Algorithms T1 Design of Algorithms

OCR A Level Computer Science - Analysis and Design of Algorithms

Unit Overview

• Focus: Analysis and design of algorithms

• Paper: H446 - Paper 2

• Teaching and learning tool from OCR

Starter Problem: Security Door Code

• Problem: Security door at a football ground has the code 1966. Any combination of these numbers can open the door.

• Question: How many different combinations exist?

• Answer: Calculate using permutations: 4!/2! = 12.

Starter Problem: Prime Number Sum

• Problem: In how many different ways can 2017 be expressed as the sum of two prime numbers?

• Answer: 0 possibilities. Since 2017 is odd, it cannot be the sum of two odd primes. The only even prime is 2 which does not yield a valid prime pair (2017 = 2 + 2015, but 2015 is not prime).

Objectives of the Unit

• Analyze the suitability of algorithms for different tasks and datasets.

• Familiarize with measures for determining algorithm efficiency.

• Define constants, linear, polynomial, exponential, and logarithmic functions.

• Utilize Big-O notation for comparing time complexities of algorithms.

• Derive and articulate the time complexity of algorithms.

Keywords

• Algorithm

• Complexity

• Big-O Notation

• Efficiency

• Permutation

• Linear, Logarithmic, Polynomial, Exponential Functions

What is an Algorithm?

• Definition: A step-by-step procedure for calculations, data processing, and automated reasoning tasks.

• Examples: Algorithms used to solve numerous real-world problems. Some problems remain unsolved today.

Problems Solved by Algorithms

1. Routing Problems: Shortest routes for data on the internet.

2. Salesman Problems: Efficient route coverage for salesmen.

3. Aircraft Timetabling: Manage crew flight hours effectively.

4. Information Retrieval: Searching databases efficiently.

5. Security: Encrypting communications to prevent hacking.

6. Data Sorting: Organizing large datasets.

7. Compiler Design: Translating high-level languages to machine code.

Properties of a Good Algorithm

• Clear, precise steps yielding correct output for valid inputs.

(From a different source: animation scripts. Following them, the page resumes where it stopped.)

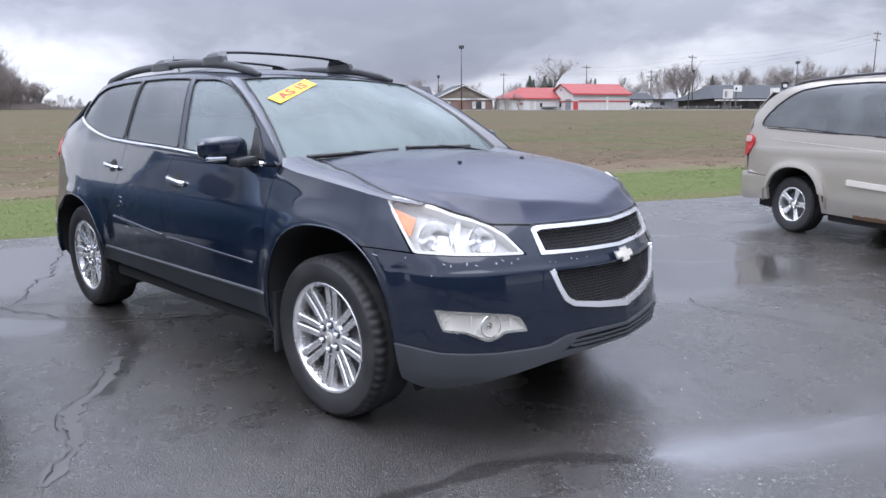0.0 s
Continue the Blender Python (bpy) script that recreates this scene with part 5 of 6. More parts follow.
# grille surround with four openings and chrome bars
sur = mirrored([(0, 1.095), (0.30, 1.088), (0.46, 1.070), (0.575, 1.030), (0.625, 0.97), (0.630, 0.80), (0.59, 0.745), (0.42, 0.722), (0, 0.715)])
up_r = round_corners([(0.040, 1.056), (0.30, 1.052), (0.44, 1.038), (0.515, 1.00), (0.535, 0.910), (0.040, 0.910)], 0.03)
lo_r = round_corners([(0.040, 0.872), (0.540, 0.872), (0.548, 0.815), (0.515, 0.768), (0.38, 0.748), (0.040, 0.742)], 0.03)
gr = part("grille_surround", panel_mesh("grille_surround", BLUE, sur, TRUCK, holes=(up_r, lo_r, up_r * (-1, 1), lo_r * (-1, 1)), off=0.030, fold=0.06, step=0.014, flip=True,
          shape=lambda u, v: -0.035 * smooth(0.05, 0.0, np.linalg.norm(np.stack([u, v], 1) - nearest([sur], np.stack([u, v], 1)), axis=1))), pickup, "body-coloured grille surround with a cross bar")
part("grille_back", panel_mesh("grille_back", LINER, grow(sur, -0.03), TRUCK, off=-0.05, fold=0, step=0.04, flip=True), gr)
for o in (up_r, lo_r):
    (s0, z0), (s1, z1) = o.min(0), o.max(0)
    for z in np.arange(z0 + 0.016, z1 - 0.006, 0.0225):
        ss = np.linspace(s0, s1, 40)
        ok = inside(o, ss, np.full(40, z))
        if ok.sum() > 3:
            for sg in (-1, 1):
                P = TRUCK(ss[ok] * sg, np.full(ok.sum(), z)) + (0.004, 0, 0)
                part("grille_bar", tube_mesh("grille_bar", CHROME, P, 0.0045, 6), gr)

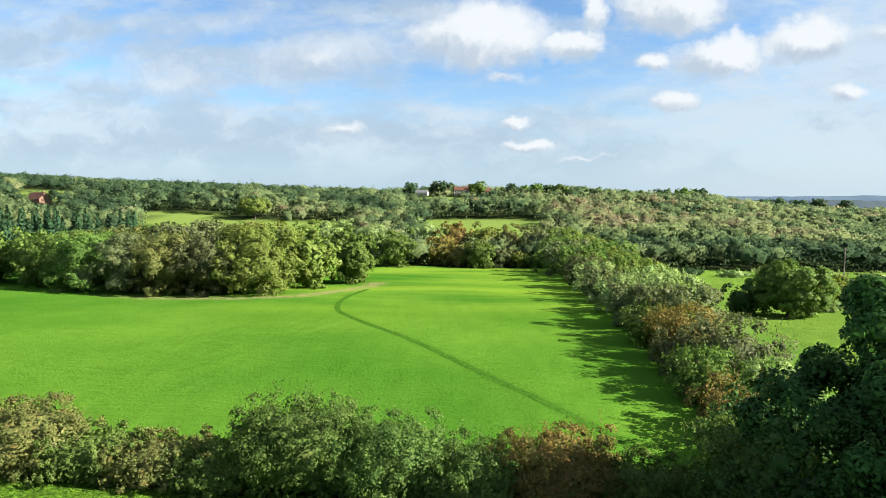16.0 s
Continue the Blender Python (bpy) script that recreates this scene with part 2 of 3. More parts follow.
def grass_material():
    k = Mat("pasture")
    p = k.pos()
    big = k.noise(p, 0.045, 4.0)
    mid = k.noise(k.pos((0.400, 0.720, 0.400)), 0.55, 5.0, 0.6)
    fine = k.noise(p, 3.2, 6.0, 0.65)
    tuft = k.noise(k.pos((0.7, 1.9, 1)), 1.0, 7.0, 0.72)
    col = k.mix(k.range(big, 0.3, 0.7), c4(GRASS_A), c4(GRASS_B))
    col = k.mix(k.math("MULTIPLY", k.range(mid, 0.42, 0.7), 0.55), col, c4(GRASS_C))
    col = k.mix(k.math("MULTIPLY", k.range(tuft, 0.50, 0.68), k.attr("rough_grass")), col, c4(GRASS_D))
    fleck = k.noise(k.pos((0.6, 1.0, 1)), 5.0, 4.0, 0.7)
    col = k.mix(k.math("MULTIPLY", k.range(fleck, 0.50, 0.62), k.math("MULTIPLY", k.attr("rough_grass"), 1.0)), col, c4(GRASS_D))
    col = k.mix(k.math("MULTIPLY", k.range(fleck, 0.46, 0.32), k.math("MULTIPLY", k.attr("rough_grass"), 0.45)), col, c4(GRASS_E))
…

• Ability to handle invalid inputs gracefully.

• Must terminate at some point.

• Efficient execution using minimal steps.

• Clear enough for others to understand and modify.

Efficiency of Algorithms

• Example Algorithm: Sum from 1 to 1000 using two different methods:

  • Method 1: Iterative summation (inefficient, 1001 statements).

  • Method 2: Mathematical formula (efficient, only 2 statements).

• Importance of minimizing assignment statements as a measure of efficiency.

Execution Time vs Problem Size

• Generally, larger data sizes increase execution time.

• Analyze statements involved in processing n items (conventional loop vs formulaic approach).

Functions in Mathematics

• Definition: A function is represented by equations (e.g., y = mx + b).

• General Form: f(n) = an + b.

Types of Functions

Linear Functions

• Form: f(n) = an + b (e.g., f(n) = 3n).

• Growth in a straight line; time complexity: O(n).

Quadratic Functions

• Form: f(n) = an² + bn + c.

• Dominant term is n²; complexity: O(n²).

Logarithmic Functions

• Form: f(n) = a log₂(n).

• Grows slowly compared to linear; time complexity: O(log n).

Big-O Notation

• Purpose: Describes time complexity and approximates execution time relative to the number of items in datasets.

• Examples:

  • O(1): Constant complexity.

  • O(log n): Efficient with large datasets.

  • O(n): Linear complexity.

  • O(n²): Polynomial complexity, inefficient for large datasets.

  • O(2ⁿ): Exponential complexity, extremely inefficient.

Analyzing Algorithms

• Approach: Count the number of steps (assignment statements) in computations to derive time complexity.

• Dominant terms are crucial when evaluating algorithm efficiency (e.g., O(n²)).

Permutations

• Definition: Arrangement of n items in different orders; can have repetition.

• Types:

  • With repetition (e.g., 100 combinations in a 2-digit lock).

  • Without repetition (3! arrangements of 3 differently colored balls).

Summary of Time Complexities

• Utilize visual aids or charts for easier comparison between complexities.

Final Plenary

• Key points:

  • Big-O notation evaluates the growth rate of runtime as problem size increases.

  • O(n!) and O(2ⁿ) are inefficient for large n.

  • O(log n) is very efficient, with limited impact on computation time as n increases.